"Find your purpose." 
It’s one of the most common pieces of advice we hear today. In books, podcasts, conferences, and career conversations, purpose is often presented as the missing piece, the thing that will finally bring clarity, fulfillment, and direction to our lives. 

The intention behind this is good. Research consistently shows that having a sense of purpose is linked to greater well-being, resilience, and life satisfaction. But, for many people, the search itself can become surprisingly stressful. 

What if the problem is not that we haven’t found our purpose yet? What if it’s the way we think about purpose that is creating the struggle? 

When purpose becomes another achievement 

Many of us approach purpose the same way we approach success. 

We believe there is something out there that we need to identify, secure, and hold on to. The assumption is subtle but powerful: once I find my purpose, then I’ll feel complete. 

The challenge is that this mindset can reproduce the pattern we are trying to escape from. 

Instead of thinking, "I need more success" or "I need more money," we start thinking, "I need more meaning." 

The objective changes, but the structure remains the same. We continue relating to fulfilment as something external that must be acquired before we can feel at peace. 

As a result, purpose becomes another item on our to-do list. Another milestone to achieve. Another source of pressure. 

From searching to listening 

Perhaps there is another way to think about it. What if purpose is less like a treasure hunt and more like a process of paying attention? 

Imagine a sailor crossing the ocean. The sailor still makes decisions, adjusts the sails, and chooses the direction. But they do not create the wind. 

Purpose may work in a similar way. 

We are not passive observers of our lives, but not everything depends on us pushing, controlling, or figuring it all out.
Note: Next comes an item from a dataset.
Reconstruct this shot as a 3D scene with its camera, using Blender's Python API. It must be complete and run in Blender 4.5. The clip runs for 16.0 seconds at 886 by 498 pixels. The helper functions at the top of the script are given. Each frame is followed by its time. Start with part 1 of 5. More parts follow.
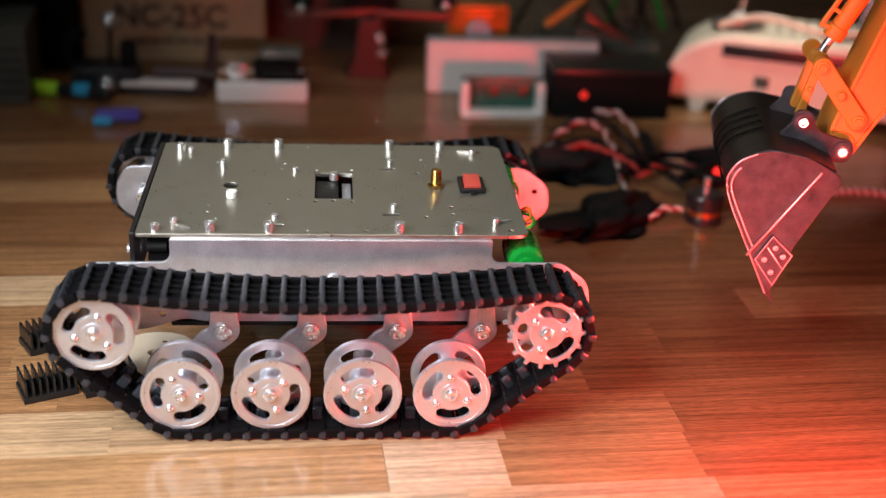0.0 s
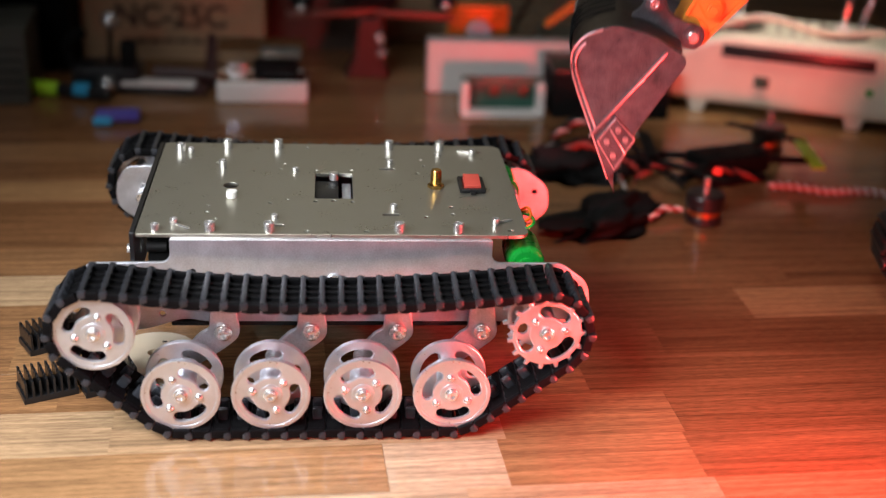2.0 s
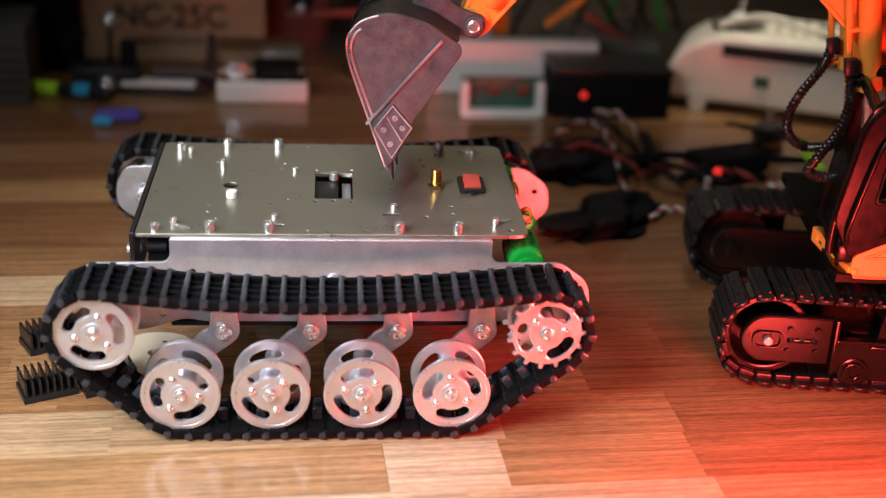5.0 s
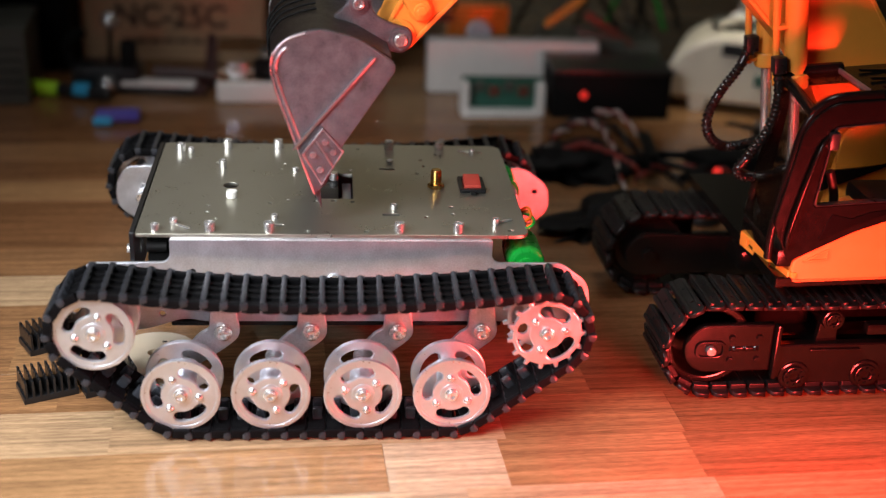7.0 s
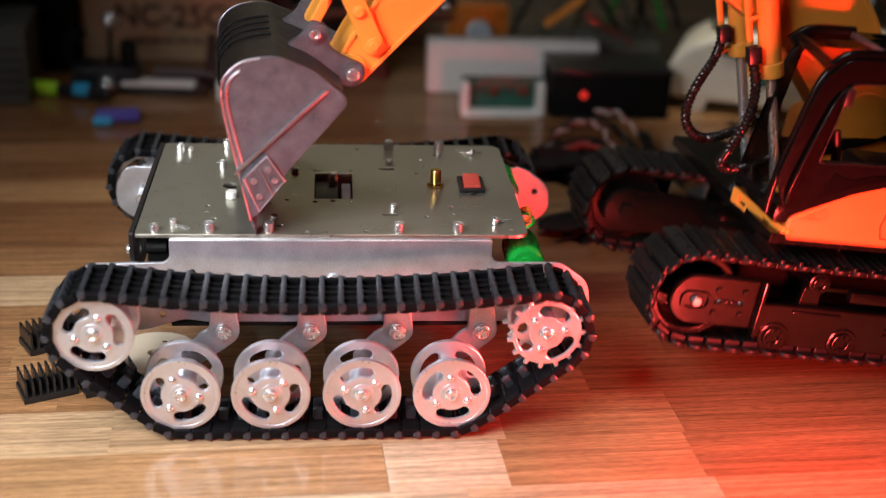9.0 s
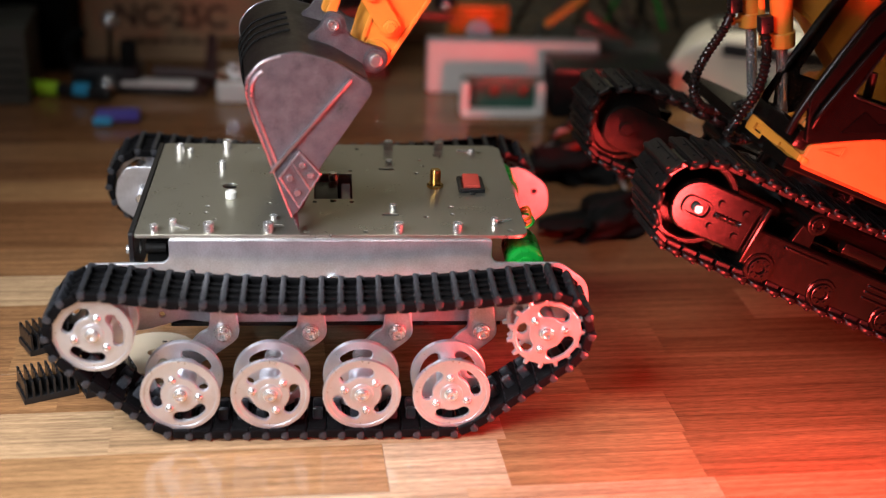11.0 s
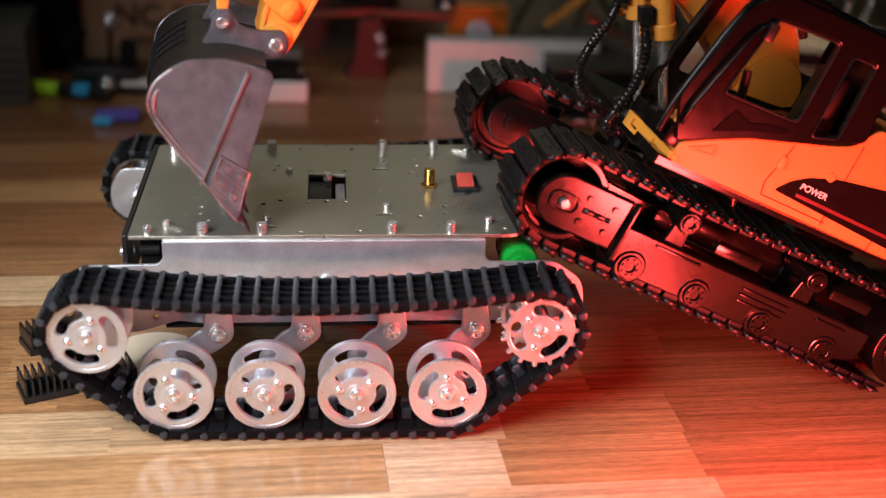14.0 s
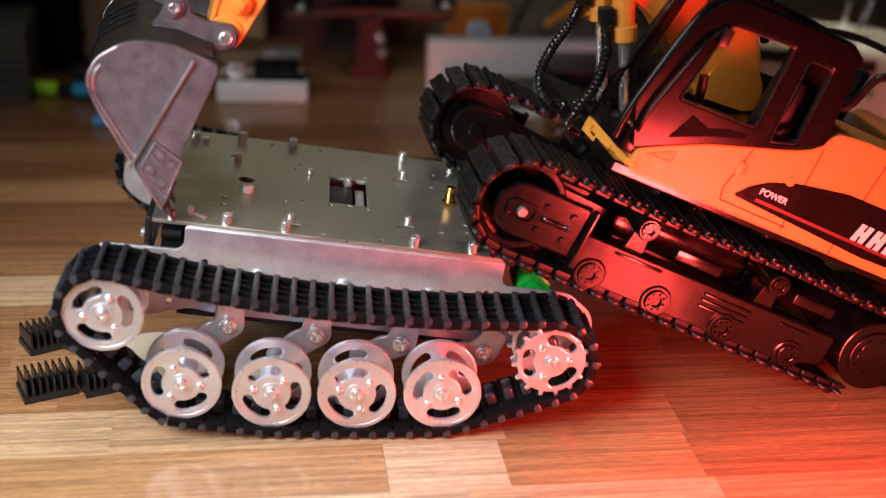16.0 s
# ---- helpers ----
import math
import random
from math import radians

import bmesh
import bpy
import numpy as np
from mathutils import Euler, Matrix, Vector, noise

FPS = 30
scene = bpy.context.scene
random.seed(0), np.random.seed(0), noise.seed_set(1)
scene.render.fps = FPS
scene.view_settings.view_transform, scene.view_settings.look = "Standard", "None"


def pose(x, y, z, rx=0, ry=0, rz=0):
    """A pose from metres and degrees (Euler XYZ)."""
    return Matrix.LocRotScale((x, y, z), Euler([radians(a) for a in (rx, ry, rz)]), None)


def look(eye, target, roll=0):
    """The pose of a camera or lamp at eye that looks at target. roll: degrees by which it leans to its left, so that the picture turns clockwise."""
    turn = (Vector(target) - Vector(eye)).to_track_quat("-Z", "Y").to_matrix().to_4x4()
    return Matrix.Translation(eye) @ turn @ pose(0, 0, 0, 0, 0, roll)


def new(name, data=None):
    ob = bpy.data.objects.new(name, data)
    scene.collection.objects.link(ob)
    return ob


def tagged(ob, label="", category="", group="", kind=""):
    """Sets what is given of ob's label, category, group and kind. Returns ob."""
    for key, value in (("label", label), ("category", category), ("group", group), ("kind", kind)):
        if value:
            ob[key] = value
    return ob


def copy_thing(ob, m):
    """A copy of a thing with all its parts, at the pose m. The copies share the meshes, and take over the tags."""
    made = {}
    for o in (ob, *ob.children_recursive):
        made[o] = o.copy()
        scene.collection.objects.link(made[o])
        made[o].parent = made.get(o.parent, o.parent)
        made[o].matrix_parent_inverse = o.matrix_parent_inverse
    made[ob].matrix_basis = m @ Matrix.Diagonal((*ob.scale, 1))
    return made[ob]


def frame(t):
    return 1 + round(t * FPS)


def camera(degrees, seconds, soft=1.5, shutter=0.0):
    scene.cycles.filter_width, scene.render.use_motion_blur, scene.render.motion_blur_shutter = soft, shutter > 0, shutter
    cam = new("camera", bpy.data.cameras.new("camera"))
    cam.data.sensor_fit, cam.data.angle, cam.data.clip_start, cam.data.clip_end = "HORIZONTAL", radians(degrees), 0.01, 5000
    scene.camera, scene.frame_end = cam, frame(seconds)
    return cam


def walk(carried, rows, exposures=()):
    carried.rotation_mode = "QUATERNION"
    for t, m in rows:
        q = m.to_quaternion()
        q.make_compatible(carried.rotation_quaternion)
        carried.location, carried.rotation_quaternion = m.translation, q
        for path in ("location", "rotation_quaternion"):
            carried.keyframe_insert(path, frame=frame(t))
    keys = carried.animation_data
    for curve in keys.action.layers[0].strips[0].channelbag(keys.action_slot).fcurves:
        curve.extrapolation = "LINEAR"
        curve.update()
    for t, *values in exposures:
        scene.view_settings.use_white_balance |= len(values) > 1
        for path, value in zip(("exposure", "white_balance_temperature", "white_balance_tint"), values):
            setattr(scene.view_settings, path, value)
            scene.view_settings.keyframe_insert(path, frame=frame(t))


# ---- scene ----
# ---------------------------------------------------------------- camera
cam = camera(37.65, 16.0, 1.1, 0.5)
EYE = Vector((-0.0180, -0.6686, 0.3519))
FWD = Vector((0.0891, 0.9096, -0.4058))
STAND = look(EYE, EYE + FWD, 2.54)
walk(cam, [(0, STAND), (16, STAND)])
cam.data.dof.use_dof = True
cam.data.dof.focus_distance = 0.690
cam.data.dof.aperture_fstop = 4.4

# ---------------------------------------------------------------- world and lights
world = bpy.data.worlds.new("dim_room")
scene.world = world
world.use_nodes = True
world.node_tree.nodes["Background"].inputs[0].default_value = (0.9, 0.95, 1.0, 1)
world.node_tree.nodes["Background"].inputs[1].default_value = 0.005
scene.view_settings.exposure = 0.0


def lamp(name, eye, target, size, watts, colour, spread=180, shape="DISK"):
    data = bpy.data.lights.new(name, "AREA")
    data.shape, data.size, data.energy, data.color = shape, size, watts, colour
    data.spread = radians(spread)
    ob = new(name, data)
    ob.matrix_world = look(eye, target)
    return ob


lamp("desk_light", (-0.34, -0.45, 0.42), (-0.07, -0.11, 0.0), 0.38, 1.50, (0.93, 0.95, 1.0), 70)
lamp("red_light", (0.232, -0.280, 0.042), (0.195, -0.03, 0.036), 0.070, 1.90, (1.0, 0.055, 0.050), 140)
# Added overhead fill that lifts the shadows on and round the robot.
lamp("plate_fill", (0.0, 0.15, 1.75), (-0.02, 0.02, 0.09), 0.60, 0.54, (1.0, 0.97, 0.94), 34)
# Added lamp that brightens the unseen north wall for the plate to mirror.
lamp("wall_fill", (0.0, 1.45, 1.78), (0.0, 2.45, 0.95), 0.40, 4.9, (1.0, 0.96, 0.86), 100)
# Narrow lamp added out of view to brighten the radio transmitter.
lamp("radio_spot", (0.35, 0.35, 0.62), (0.375, 0.415, 0.05), 0.05, 0.070, (1.0, 0.92, 0.76), 30)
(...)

Sometimes growth comes not from pushing harder, but from learning to listen more carefully to what already feels alive, meaningful, and authentic. 

Instead of asking, "What should I do with my life?", we might ask: 

What am I naturally drawn toward? 

What energizes me? 

What feels deeply aligned, even if it doesn’t immediately make sense? 

These questions shift the focus from control to awareness. 

A different relationship with uncertainty 

One reason the search for purpose can feel exhausting is that we want certainty. 

We want a clear answer, a definitive path, a guarantee that we are moving in the right direction. But life rarely works that way. 

Purpose often reveals itself gradually, through experience rather than analysis. It emerges through relationships, challenges, opportunities, and even periods of confusion. 

In fact, some of the most meaningful transformations happen when nothing seems to be happening at all. 

Like seeds underneath winter soil, growth often occurs long before it becomes visible. 

This can be difficult to accept, especially in a culture that celebrates constant progress and immediate results. However, learning to trust the process may be just as important as finding the answer. 

A lighter way to think about purpose 

Perhaps purpose does not have to be a grand mission. 

It does not have to change the world. 

And it does not have to be fully understood before you start living it. 

Some seasons bring clarity. Others bring uncertainty. Both are part of a meaningful life. 

Rather than asking ourselves to search harder, we might benefit from becoming more present, more curious, and more mindful to what is already happening. 

Because purpose may not be something waiting for us somewhere in the future. 

It may be something expressed through the way we live today, through our work, our relationships, our creativity, our challenges, and our capacity to engage fully with life. 

The paradox is simple: the less desperately we chase purpose, the more naturally it seems to emerge. 

And perhaps that is because purpose is not something we need to find. 

Perhaps it is something we learn to recognize.